Relation to Prior Work: Yes

Reproducibility: Yes

Additional Feedback: Thank you for the answer to my comments. I am keeping my score.

Review 4

Summary and Contributions: This paper present a randomized online learning algorithm (GAPTRON) for multiclass classification, applicable to both the full-information setting and the bandit setting. Three loss functions are analyzed. In the full-information setting, GAPTRON has constant expected regret; in the bandit setting, GAPTRON has the best expected regret with the linear time complexity. The analysis is based on the proposed novel technique exploiting the gap between the 0/1 loss and the surrogate loss.

Strengths: This paper is technically sound. It is a theoretical work without any empirical evaluation.The theoretical result is significant and the proposed technique is novel as far as I know.

Weaknesses: See the additional feedback section for some suggestions.

Correctness: The claims and method make sense to me.

Clarity: Yes, the paper is well written and easy to read.

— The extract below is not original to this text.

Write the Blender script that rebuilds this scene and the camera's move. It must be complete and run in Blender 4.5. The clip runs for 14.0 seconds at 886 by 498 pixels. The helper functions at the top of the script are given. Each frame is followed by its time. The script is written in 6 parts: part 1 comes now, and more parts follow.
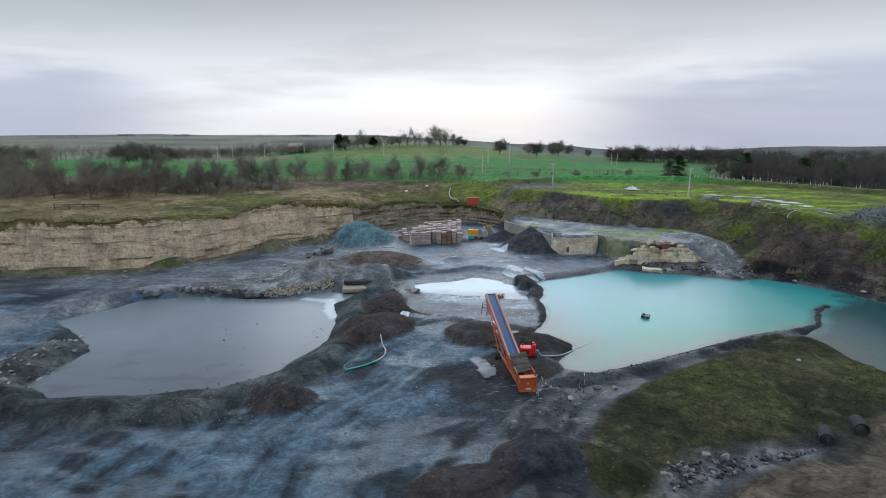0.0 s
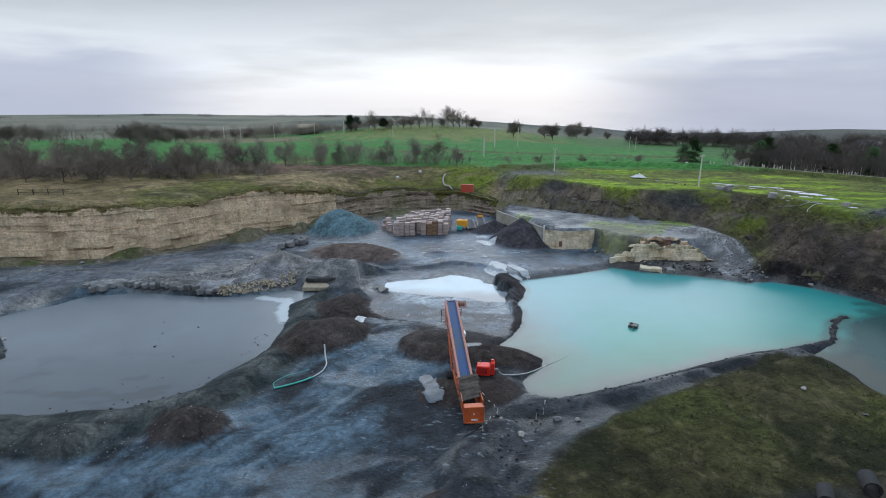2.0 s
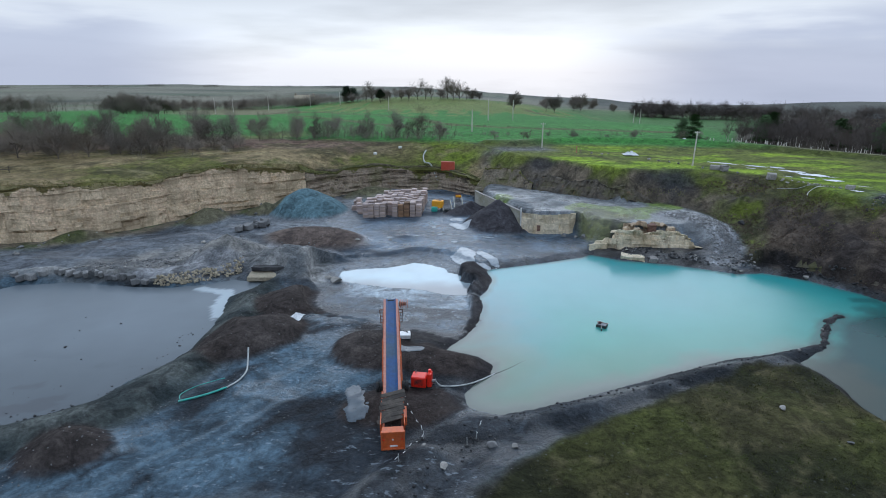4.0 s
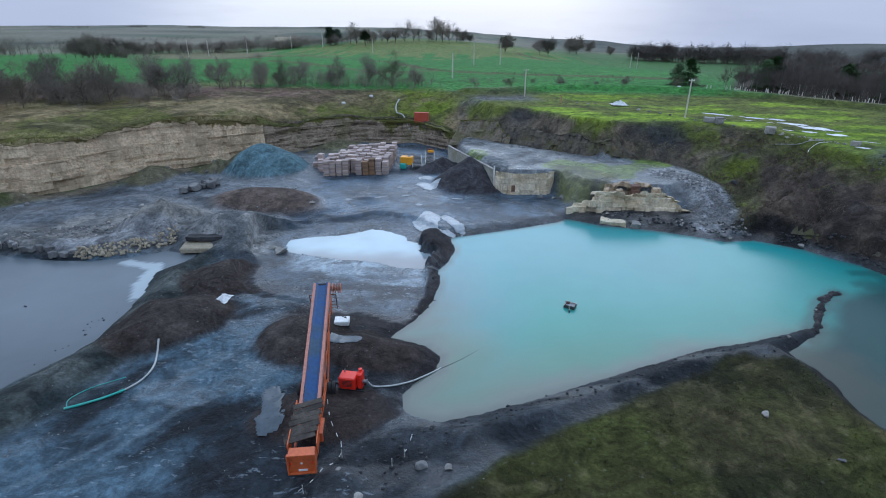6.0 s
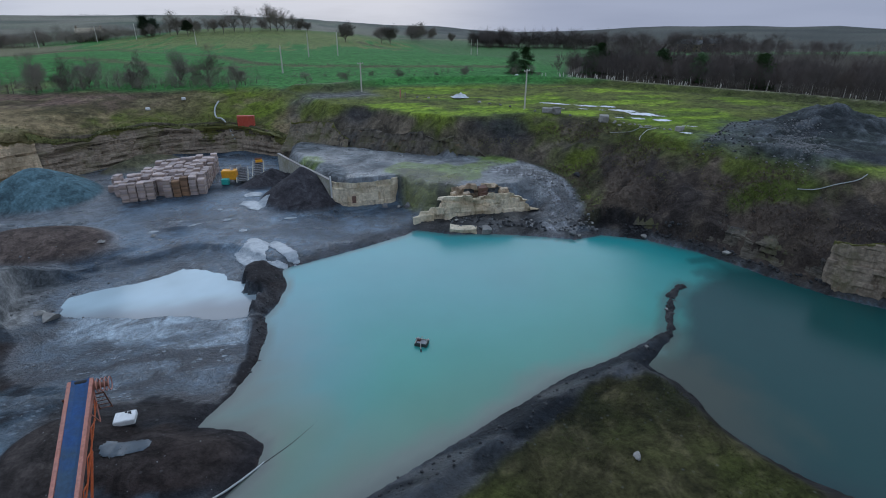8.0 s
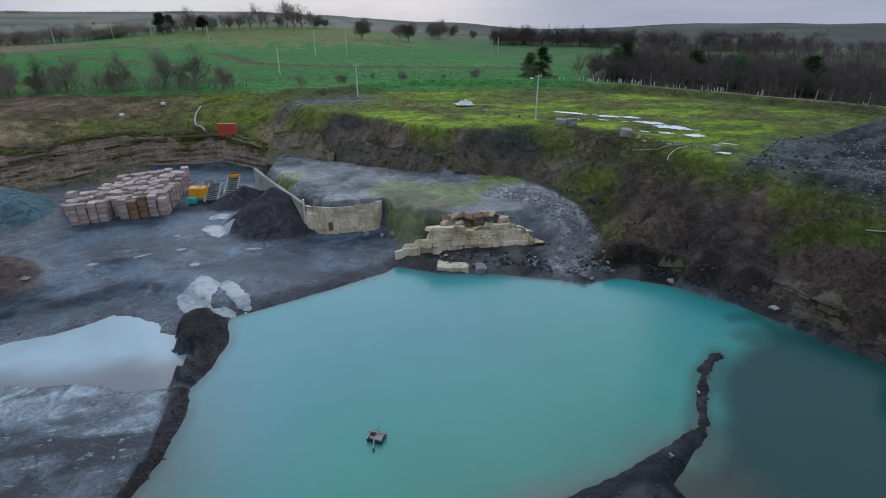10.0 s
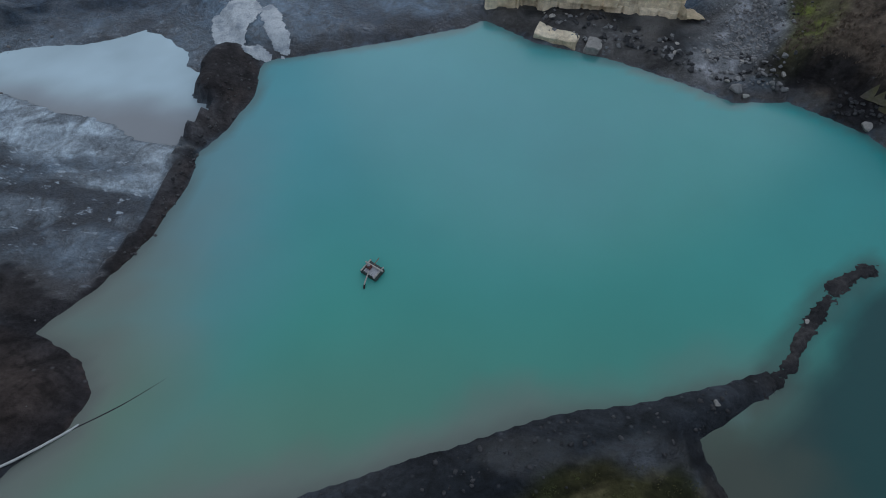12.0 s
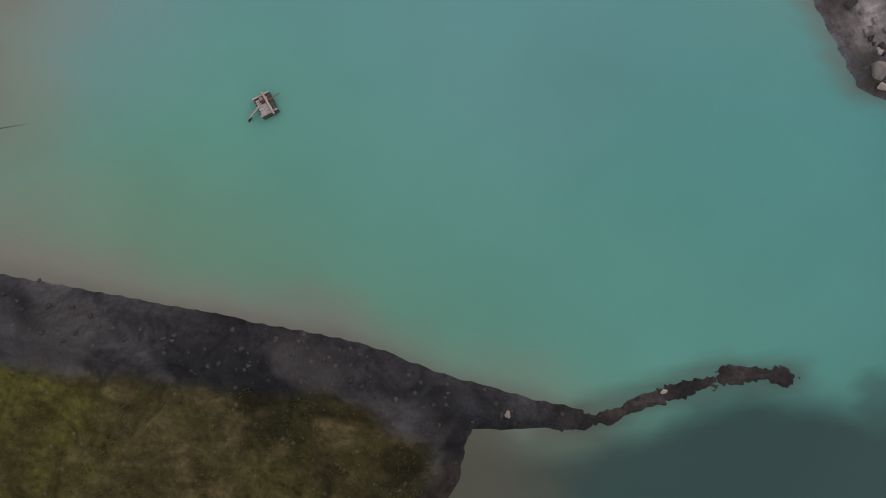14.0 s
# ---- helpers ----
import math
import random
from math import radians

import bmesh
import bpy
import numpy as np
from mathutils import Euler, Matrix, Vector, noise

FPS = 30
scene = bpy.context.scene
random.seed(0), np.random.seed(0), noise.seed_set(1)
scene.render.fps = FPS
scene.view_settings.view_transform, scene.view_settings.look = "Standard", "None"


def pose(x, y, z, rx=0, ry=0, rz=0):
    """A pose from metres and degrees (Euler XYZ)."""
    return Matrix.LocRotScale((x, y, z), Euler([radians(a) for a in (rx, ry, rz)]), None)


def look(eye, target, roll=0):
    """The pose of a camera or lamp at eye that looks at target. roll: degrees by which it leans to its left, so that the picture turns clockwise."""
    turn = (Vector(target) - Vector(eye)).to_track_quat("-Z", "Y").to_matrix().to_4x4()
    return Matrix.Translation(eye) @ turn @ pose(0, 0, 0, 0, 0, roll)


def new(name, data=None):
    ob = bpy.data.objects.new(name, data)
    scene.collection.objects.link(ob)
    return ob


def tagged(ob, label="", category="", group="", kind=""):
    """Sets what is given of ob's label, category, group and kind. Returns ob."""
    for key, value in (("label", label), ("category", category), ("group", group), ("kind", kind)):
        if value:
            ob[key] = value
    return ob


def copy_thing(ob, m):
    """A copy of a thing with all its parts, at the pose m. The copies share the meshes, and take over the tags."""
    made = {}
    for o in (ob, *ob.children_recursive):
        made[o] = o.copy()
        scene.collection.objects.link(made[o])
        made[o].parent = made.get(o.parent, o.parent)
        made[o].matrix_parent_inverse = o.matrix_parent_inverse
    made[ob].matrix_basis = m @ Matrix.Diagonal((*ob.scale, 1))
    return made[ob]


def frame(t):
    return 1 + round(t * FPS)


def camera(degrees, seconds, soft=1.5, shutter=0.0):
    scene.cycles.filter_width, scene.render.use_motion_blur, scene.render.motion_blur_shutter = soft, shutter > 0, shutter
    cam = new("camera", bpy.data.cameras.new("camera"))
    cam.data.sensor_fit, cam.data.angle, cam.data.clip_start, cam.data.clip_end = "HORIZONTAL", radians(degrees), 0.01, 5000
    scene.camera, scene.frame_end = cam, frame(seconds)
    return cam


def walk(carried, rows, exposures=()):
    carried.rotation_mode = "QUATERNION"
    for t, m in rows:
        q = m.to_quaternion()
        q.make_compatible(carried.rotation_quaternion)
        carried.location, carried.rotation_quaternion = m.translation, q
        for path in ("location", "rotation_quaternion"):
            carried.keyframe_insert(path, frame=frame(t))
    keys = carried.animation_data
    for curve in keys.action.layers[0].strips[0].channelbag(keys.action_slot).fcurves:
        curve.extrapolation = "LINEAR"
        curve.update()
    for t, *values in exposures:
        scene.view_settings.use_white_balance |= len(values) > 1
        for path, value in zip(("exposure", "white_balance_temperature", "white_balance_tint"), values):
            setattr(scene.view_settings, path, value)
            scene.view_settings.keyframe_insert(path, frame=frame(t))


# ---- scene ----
cam = camera(79.3, 14.0, 1.0)
METRES, EYE, TILT, LEAN, TURN = 93.75, 30.0, 0.0, 0.0, 0.0
ROWS = [
    (0.0, 0.0, 0.0, 0.0, -0.01, -13.45, 0.03),
    (0.5, 0.0237, 0.0283, 0.0001, 0.9, -13.41, -0.02),
    (1.0, 0.0457, 0.0543, 0.0003, 1.63, -13.62, -0.04),
    (1.5, 0.0674, 0.0782, 0.0007, 2.08, -14.27, -0.07),
    (2.0, 0.0882, 0.1015, 0.0015, 2.35, -15.4, -0.13),
    (2.5, 0.1089, 0.124, 0.0022, 2.61, -16.73, -0.16),
    (5.0, 0.1943, 0.2386, 0.0018, 3.49, -21.51, -0.26),
    (5.5, 0.2061, 0.264, 0.0013, 3.58, -23.92, -0.26),
    (6.0, 0.2173, 0.2888, 0.0007, 2.74, -23.89, -0.25),
    (6.5, 0.2289, 0.3144, 0.0007, -0.64, -23.85, -0.21),
    (7.0, 0.2405, 0.3404, 0.002, -5.93, -24.46, -0.2),
    (7.5, 0.2503, 0.3684, 0.0047, -12.64, -24.99, -0.24),
    (10.0, 0.3413, 0.5277, 0.0028, -10.0, -25.37, -0.21),
    (10.5, 0.3603, 0.5612, -0.0001, -7.34, -27.82, -0.23),
    (11.0, 0.3819, 0.5971, -0.0005, -3.8, -37.9, -0.17),
    (11.5, 0.4022, 0.6373, 0.0004, 0.95, -47.6, -0.23),
    (12.0, 0.4226, 0.6789, -0.0018, 8.47, -56.85, -0.16),
    (12.5, 0.4412, 0.7215, -0.003, 16.84, -66.12, -0.26),
    (13.0, 0.456, 0.7707, -0.0021, 25.29, -76.34, -0.14),
    (13.5, 0.4693, 0.8165, -0.0032, 31.13, -85.33, -0.07),
    (14.0, 0.4812, 0.8632, -0.0044, 36.48, -91.15, 0.58),
]
walk(cam, [(t, pose(0, 0, EYE, TILT, LEAN, TURN) @ pose(METRES * x, METRES * y, METRES * z, 90 + pitch, roll, yaw)) for t, x, y, z, yaw, pitch, roll in ROWS],
     [(0.0, 0.12, 6100, 10), (2.5, 0.12, 6000, 10), (5.0, 0.16, 5650, 10), (6.5, 0.02, 5420, 11), (7.5, -0.38, 5500, 11), (10.0, -0.24, 5950, 13), (11.0, -0.42, 5800, 13), (11.8, -0.46, 6000, 12), (12.5, -0.40, 6650, 14), (13.2, -0.24, 7400, 19), (14.0, 0.0, 8500, 30)])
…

Relation to Prior Work: Related work is clearly discussed in general. However, since “to be a randomized algorithm is a drawback”, it is not clear whether the discussed related work is deterministic or randomized.

Reproducibility: Yes

Additional Feedback: ## After reading the feedback The feedback is satisfactory to me, and it will be good to clarify the compared deterministic algorithms in the final version. *** I am far from the online learning community, and hence I could only give some suggestions. * The occurrence of y_t in (4), (5) and (6) (after the importance weighting term) is somewhat confusing as y_t is not available to the learner in the bandit setting. I know the notation is correct, but it would be better to replace y_t with y^\prime_t equivalently. * I would like to suggest to add discussion about randomized algorithms and deterministic algorithms when comparing with previous work. It is not clear whether the comparison is fair.